Part Two, in five chapters, addresses “enduring operational excellence.” It is not written in the tone of a how-to manual. None of the five authors use their own institutional experience as a template for others. Learning effectiveness, faculty satisfaction, and student satisfaction are the pillars addressed. Reading these pages, one is impressed by how these leaders have worked within an emerging field; stability is not assumed or sought. There is a clear recognition of the fluidity of the present context, but at the same time there is an emphasis on understanding the current institutional contexts and working institutionally. Leading is not understood in heroically individual terms.

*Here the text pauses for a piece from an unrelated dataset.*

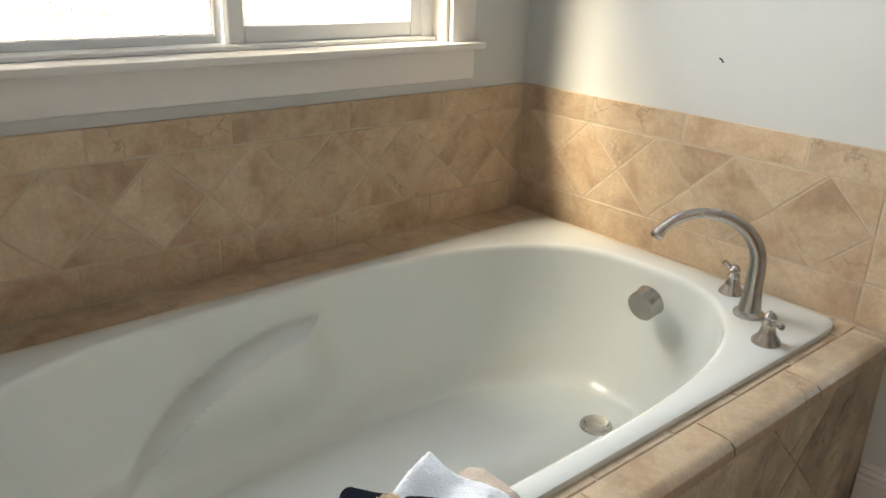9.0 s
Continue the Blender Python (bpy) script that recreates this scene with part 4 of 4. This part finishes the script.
# ---- side table with books and plant ----
TC = (1.648, -1.26, 0.0)
tab = thing("side_table", TC, "round whitewashed side table on slim pale legs", "table")
bm = lathe(bmesh.new(), [(0.001, 0.588), (0.19, 0.588), (0.202, 0.592), (0.207, 0.6), (0.205, 0.608), (0.198, 0.612), (0.001, 0.612)], TC, 64)
part("tabletop", bm, "table_top", tab)
for ang in (308, 75, 40):
    # flat blades leaning outward
    d, cross = Vector((math.cos(radians(ang)), math.sin(radians(ang)), 0)), Vector((-math.sin(radians(ang)), math.cos(radians(ang)), 0))
    a, b = Vector(TC) + d * 0.05 + Vector((0, 0, 0.588)), Vector(TC) + d * 0.2
    bm = bmesh.new()
    rows = [[bm.verts.new(p + cross * (x * w) + d * y) for x, y in ((-1, -0.008), (1, -0.008), (1, 0.008), (-1, 0.008))] for p, w in ((a, 0.03), (a.lerp(b, 0.5), 0.024), (b, 0.018))]
    for p, q in zip(rows, rows[1:]):
        for i in range(4):
            bm.faces.new((p[i], p[(i + 1) % 4], q[(i + 1) % 4], q[i]))
    bm.faces.new(rows[0])
    bm.faces.new(rows[-1])
    bmesh.ops.bevel(bm, geom=[e for e in bm.edges if abs(e.verts[0].co.z - e.verts[1].co.z) > 0.1], offset=0.004, segments=2, affect="EDGES", profile=0.5)
    part("leg", bm, "table_leg", tab)
part("leg_hub", lathe(bmesh.new(), [(0.09, 0.578), (0.09, 0.588)], TC, 24), "table_leg", tab)


def book(name, at, size, turn, cover, label):
    w, d, h = size
    b = thing(name, at, label, "book", turn=turn)
    for z0, z1 in ((0, 0.003), (h - 0.003, h)):
        part("cover", block(-w / 2, w / 2, -d / 2, d / 2, z0, z1, bev=0.001, seg=1), cover, b, **L)
    part("spine", block(-w / 2 - 0.003, -w / 2 + 0.001, -d / 2, d / 2, 0, h, bev=0.0012), cover, b, local=True)
    part("page_block", block(-w / 2 + 0.001, w / 2 - 0.004, -d / 2 + 0.004, d / 2 - 0.004, 0.003, h - 0.003), "paper", b, local=True, smooth=0)
    return b


book_low = book("tan_book", (1.585, -1.292, 0.6125), (0.125, 0.19, 0.026), 12, "book_tan", "tan clothbound book under a green book")
book_high = book("green_book", (1.581, -1.28, 0.639), (0.135, 0.2, 0.024), 18, "book_green", "dark green clothbound book on a tan book")
pot = thing("succulent_pot", (1.742, -1.235, 0.6125), "potted succulents in a terracotta bowl on the table", "plant")
PO = (1.742, -1.235, 0.6125)
part("pot", lathe(bmesh.new(), [(0.05, 0), (0.055, 0.004), (0.06, 0.05), (0.062, 0.052), (0.064, 0.08), (0.062, 0.083), (0.057, 0.083), (0.055, 0.068), (0.001, 0.068)], PO, 40), "terracotta", pot)
part("soil", lathe(bmesh.new(), [(0.054, 0.066), (0.05, 0.073), (0.001, 0.076)], PO, 24), "soil", pot)
rnd = random.Random(8)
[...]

Part Three addresses cost effectiveness and institutional commitment. The goal is to sustain the innovation. Perhaps some readers will be surprised to find a chapter on leading beyond the institution. However, the authors view participation in professional organizations as a constitutive dimension of institutional sustainability. Institutions develop local leadership by supporting faculty and administrative participation in broad networks. Networks generate flexibility for addressing specific actions within an institution’s responsibility to its mission and stakeholders. In fact, this entire book is marked by sharing experiences and expertise to enhance effectiveness; it is decidedly not proprietary in tone or content. The closing chapter is a roundtable discussion responding to over a dozen questions that take up the future of online education. The writers stress an “actionable” future. Here, and throughout the book, these leaders dream with their feet on the ground. 

Coupling pragmatic effort with openness to emergent possibilities, the writers have provided a reflective narrative that should inform the work of boards, faculty, administrators, staff, and other stakeholders. Online learning is not merely an add-on; it signals a shift in institutional culture. This book underscores the extent of the cultural shift while being grounded in the day-to-day realities of institutional work.